Aug 02

Actionable vs. Interesting Information

The distinguishing quality of actionable information is that it must be something we can act on in our immediate future. Action isn’t exclusively limited by:

  • building something
  • making money
  • disrupting something

It could be

  • disseminating further info
  • improving information system speed
  • adding valuable descriptive (or meta) information to existing data

In contrast, interesting information we are drawn to now, but may not be actionable until some later unforseen time. Then there’s the last bin of not interesting, nor actionable information (noise or spam), which we all try to steer clear from.
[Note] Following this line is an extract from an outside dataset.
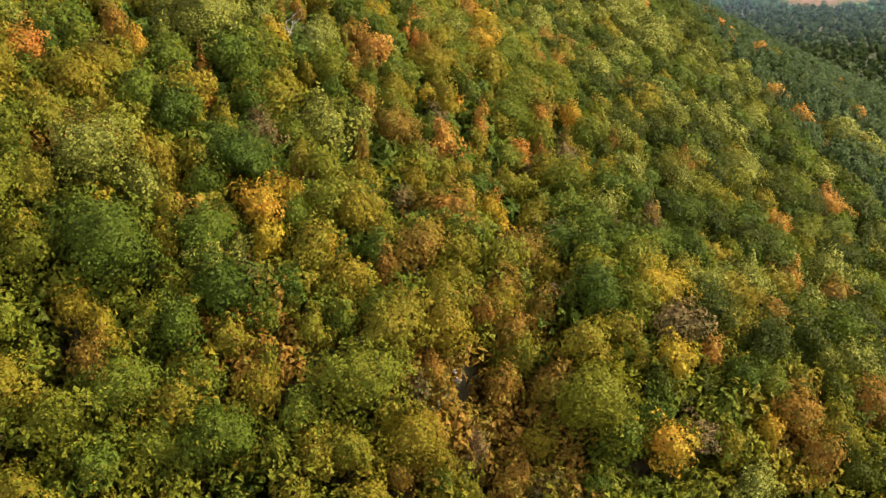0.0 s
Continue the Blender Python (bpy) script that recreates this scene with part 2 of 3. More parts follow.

Our social graph or network loosely bounds one channel for our actionable information input. Serendipity has a way of sending actionable information in our direction as we’re taking action or researching other areas.

Needle in the Haystack

Tools that aid in our search for relevant actionable information while we’re productive transcend boosting our effectiveness. In addition they’ll even help us when we’re just reading or learning for fun. Social Media has driven the information flood to our doorsteps. Scanning hundreds of blogs, articles, and video topics suggested by friends, becomes a dangerous time sink even when our friends share our interests.

Myself and others are actively working on tools to help discover actionable and interesting information and discern between the two based on a user’s past social media usage, blogging, digital shadow. We not only want to filter the noise but to classify new data as immediately important versus something of interest that we may consume at our leisure.